╭──

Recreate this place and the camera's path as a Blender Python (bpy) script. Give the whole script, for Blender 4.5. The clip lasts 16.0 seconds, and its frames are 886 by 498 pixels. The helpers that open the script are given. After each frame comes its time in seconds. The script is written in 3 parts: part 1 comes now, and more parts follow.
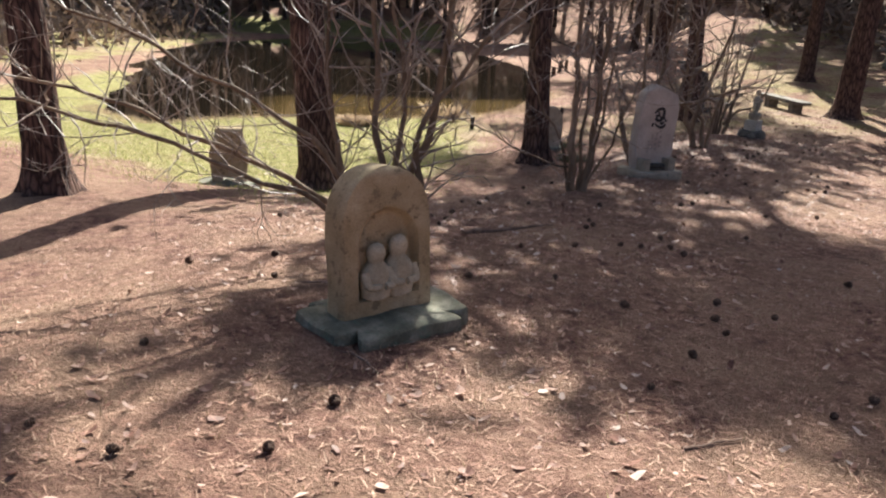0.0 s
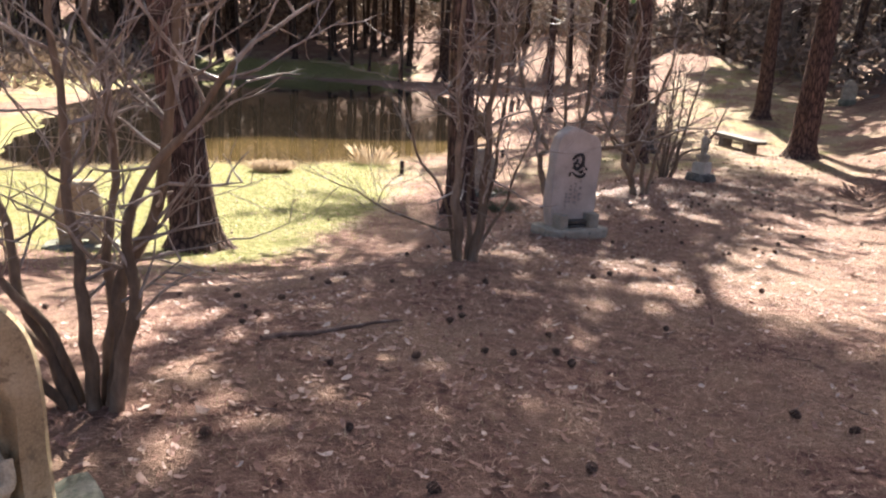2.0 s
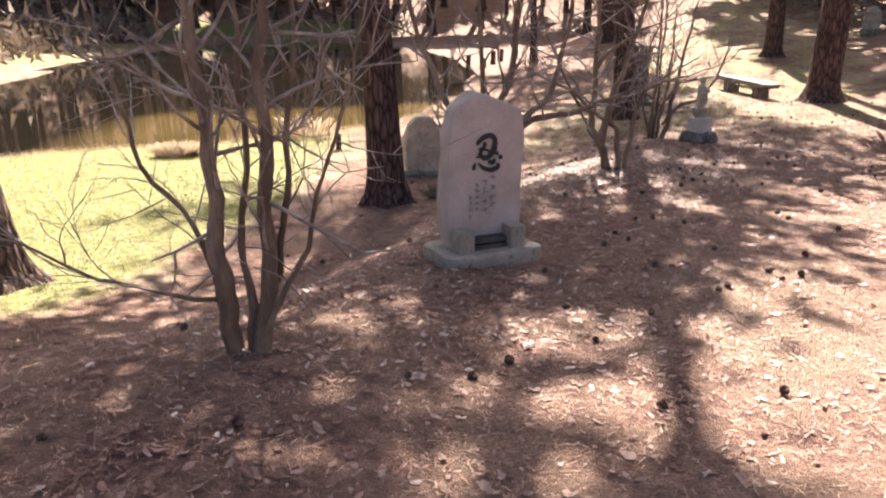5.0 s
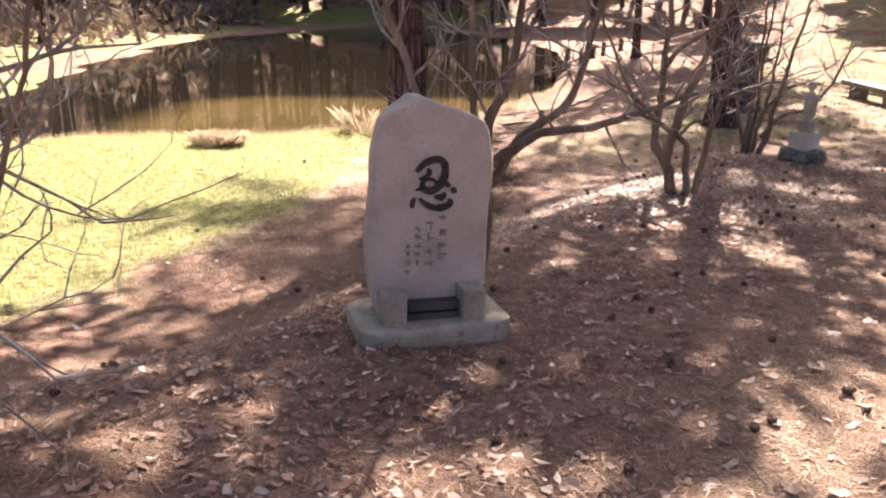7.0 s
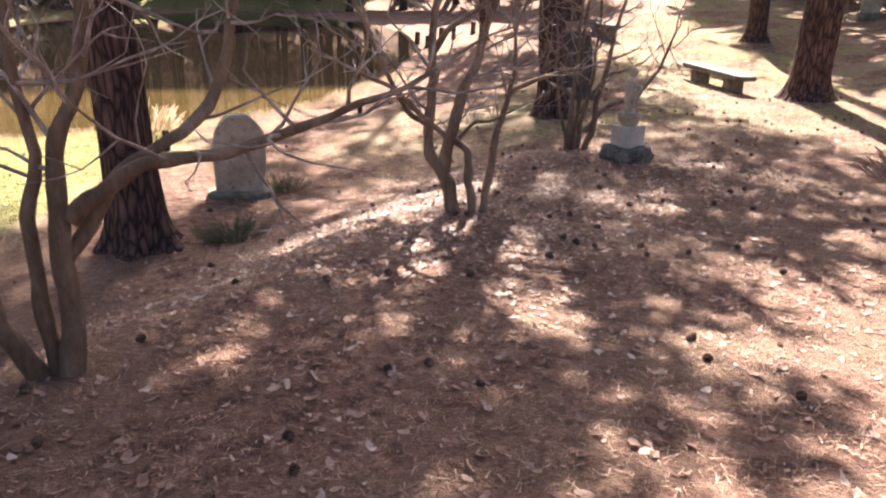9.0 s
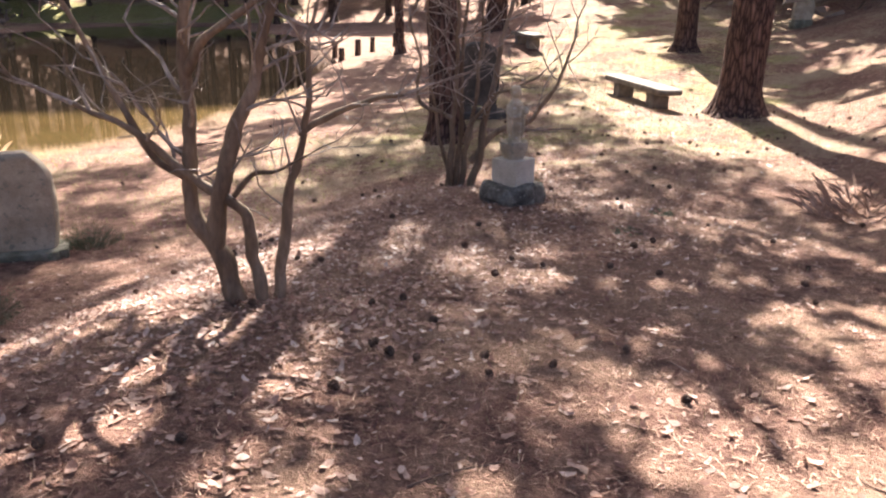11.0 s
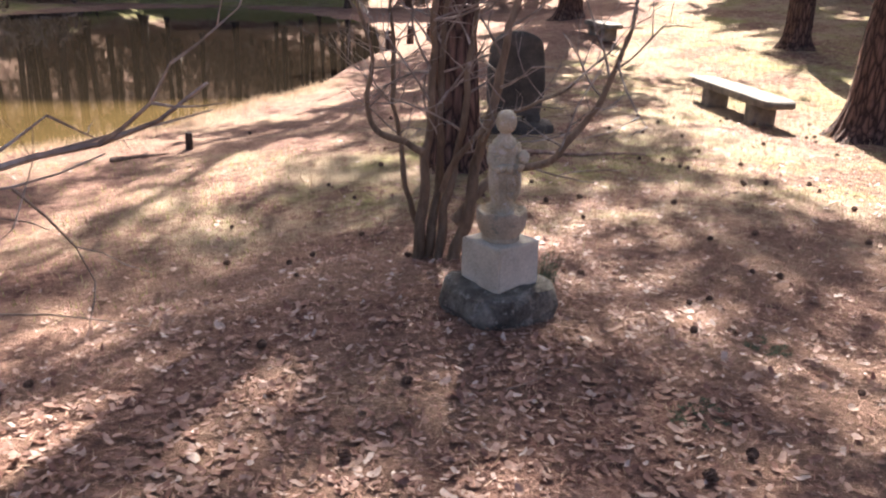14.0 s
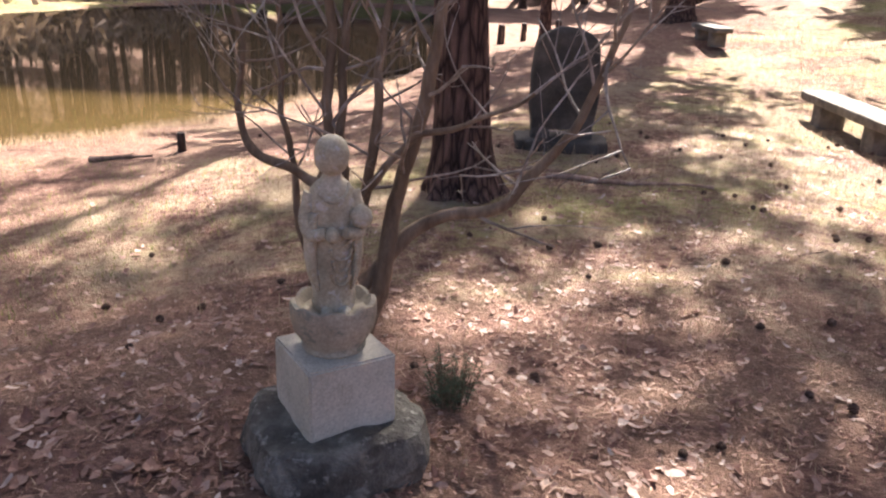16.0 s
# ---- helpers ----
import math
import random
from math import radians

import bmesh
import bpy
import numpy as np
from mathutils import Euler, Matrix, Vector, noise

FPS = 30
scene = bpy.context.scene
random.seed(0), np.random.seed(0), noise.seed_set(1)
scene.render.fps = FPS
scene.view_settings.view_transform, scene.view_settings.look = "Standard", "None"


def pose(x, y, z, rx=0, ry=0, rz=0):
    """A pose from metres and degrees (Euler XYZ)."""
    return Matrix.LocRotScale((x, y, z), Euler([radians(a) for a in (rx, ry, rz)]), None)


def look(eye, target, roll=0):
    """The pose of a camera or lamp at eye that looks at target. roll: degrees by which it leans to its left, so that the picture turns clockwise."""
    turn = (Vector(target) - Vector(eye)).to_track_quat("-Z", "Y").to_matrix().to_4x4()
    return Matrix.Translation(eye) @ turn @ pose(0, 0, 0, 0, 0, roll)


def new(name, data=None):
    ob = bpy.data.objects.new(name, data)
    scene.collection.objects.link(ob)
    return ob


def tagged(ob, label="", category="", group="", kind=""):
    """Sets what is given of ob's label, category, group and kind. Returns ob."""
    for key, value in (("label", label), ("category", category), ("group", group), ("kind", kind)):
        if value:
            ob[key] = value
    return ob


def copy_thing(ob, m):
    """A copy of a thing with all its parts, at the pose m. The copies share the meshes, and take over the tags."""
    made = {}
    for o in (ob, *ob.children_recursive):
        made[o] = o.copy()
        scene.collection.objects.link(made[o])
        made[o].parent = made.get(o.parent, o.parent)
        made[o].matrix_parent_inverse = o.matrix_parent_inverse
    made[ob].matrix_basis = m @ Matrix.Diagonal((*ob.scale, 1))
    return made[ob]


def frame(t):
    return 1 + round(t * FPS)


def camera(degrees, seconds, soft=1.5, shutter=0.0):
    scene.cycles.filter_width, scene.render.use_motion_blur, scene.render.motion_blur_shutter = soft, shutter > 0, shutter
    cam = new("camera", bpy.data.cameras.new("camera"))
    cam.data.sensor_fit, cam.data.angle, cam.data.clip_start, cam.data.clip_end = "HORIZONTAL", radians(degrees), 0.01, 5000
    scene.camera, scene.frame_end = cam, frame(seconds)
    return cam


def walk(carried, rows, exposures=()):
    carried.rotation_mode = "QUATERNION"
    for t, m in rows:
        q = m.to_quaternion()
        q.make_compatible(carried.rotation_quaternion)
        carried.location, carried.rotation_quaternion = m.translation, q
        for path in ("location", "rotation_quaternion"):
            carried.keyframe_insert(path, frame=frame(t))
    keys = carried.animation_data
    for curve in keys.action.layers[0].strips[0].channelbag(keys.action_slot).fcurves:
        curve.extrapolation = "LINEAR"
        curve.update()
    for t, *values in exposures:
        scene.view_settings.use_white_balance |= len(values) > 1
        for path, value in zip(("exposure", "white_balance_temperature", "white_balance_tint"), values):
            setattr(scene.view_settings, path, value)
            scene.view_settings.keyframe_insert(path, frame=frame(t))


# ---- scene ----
cam = camera(59.3, 16.0, soft=2.2)
METRES, EYE, TILT, LEAN, TURN = 16.5, 1.45, -17.5, -2.5, 0.0
ROWS = [
    (0.0, 0.0, 0.0, 0.0, 0.0, 0.0, 0.0),
    (0.5, 0.0177, 0.0227, 0.0059, 3.53, 0.2, -1.29),
    (1.0, 0.0325, 0.048, 0.0112, 3.18, -0.01, -1.92),
    (1.5, 0.0458, 0.0732, 0.0183, -3.45, 0.33, 1.53),
    (2.0, 0.0604, 0.1023, 0.0239, -2.03, 2.79, 0.89),
    (2.5, 0.0758, 0.1322, 0.0291, -1.78, 2.53, 2.36),
    (3.0, 0.0924, 0.1597, 0.0342, -3.05, 1.98, 4.27),
    (3.5, 0.1076, 0.1875, 0.0414, -3.1, -0.25, 4.55),
    (4.0, 0.1203, 0.2179, 0.0492, -4.34, -0.58, 5.04),
    (6.5, 0.178, 0.3548, 0.0816, 6.25, -0.34, 0.86),
    (7.0, 0.1961, 0.3767, 0.0848, 6.85, -0.72, 0.17),
    (7.5, 0.2125, 0.402, 0.0891, 7.93, -1.42, -0.82),
    (8.0, 0.2285, 0.4294, 0.0969, 3.37, -1.89, 0.99),
    (8.5, 0.246, 0.4597, 0.1026, 1.12, -2.11, 1.53),
    (9.0, 0.2618, 0.4903, 0.1082, -1.55, -1.97, 2.64),
    (9.5, 0.2797, 0.5167, 0.1136, -5.25, -1.56, 4.3),
    (12.0, 0.3473, 0.6558, 0.1432, -4.5, -1.12, 3.21),
    (12.5, 0.3569, 0.6878, 0.15, -0.05, -0.62, 1.72),
    (13.0, 0.3652, 0.7179, 0.1581, 0.26, -1.28, 1.5),
    (13.5, 0.3783, 0.7463, 0.1648, 0.62, -1.72, 1.68),
    (14.0, 0.3873, 0.7733, 0.1713, 0.74, -1.87, 1.32),
    (14.5, 0.3982, 0.7974, 0.1764, 2.4, -1.71, 1.44),
    (15.0, 0.4131, 0.8207, 0.181, 6.01, -2.25, -0.36),
    (15.5, 0.4249, 0.8451, 0.1855, 8.26, -2.48, -1.52),
    (16.0, 0.4417, 0.8704, 0.1888, 9.16, -1.76, -2.3),
]
walk(cam, [(t, pose(0, 0, EYE, TILT, LEAN, TURN) @ pose(METRES * x, METRES * y, METRES * z, 90 + pitch, roll, yaw)) for t, x, y, z, yaw, pitch, roll in ROWS],
     exposures=((0.0, 1.55, 6180, 8), (1.0, 1.88, 6180, 9), (2.5, 2.33, 6250, 11), (9.0, 2.53, 6500, 14), (16.0, 2.55, 6350, 16)))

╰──

What to work on: Repeat the listing above exactly from its first line to the line containing "scene.render.fps = FPS", both included, and omit the pictures.

Finished task:
Recreate this place and the camera's path as a Blender Python (bpy) script. Give the whole script, for Blender 4.5. The clip lasts 16.0 seconds, and its frames are 886 by 498 pixels. The helpers that open the script are given. After each frame comes its time in seconds. The script is written in 3 parts: part 1 comes now, and more parts follow.
0.0 s
2.0 s
5.0 s
7.0 s
9.0 s
11.0 s
14.0 s
16.0 s
# ---- helpers ----
import math
import random
from math import radians

import bmesh
import bpy
import numpy as np
from mathutils import Euler, Matrix, Vector, noise

FPS = 30
scene = bpy.context.scene
random.seed(0), np.random.seed(0), noise.seed_set(1)
scene.render.fps = FPS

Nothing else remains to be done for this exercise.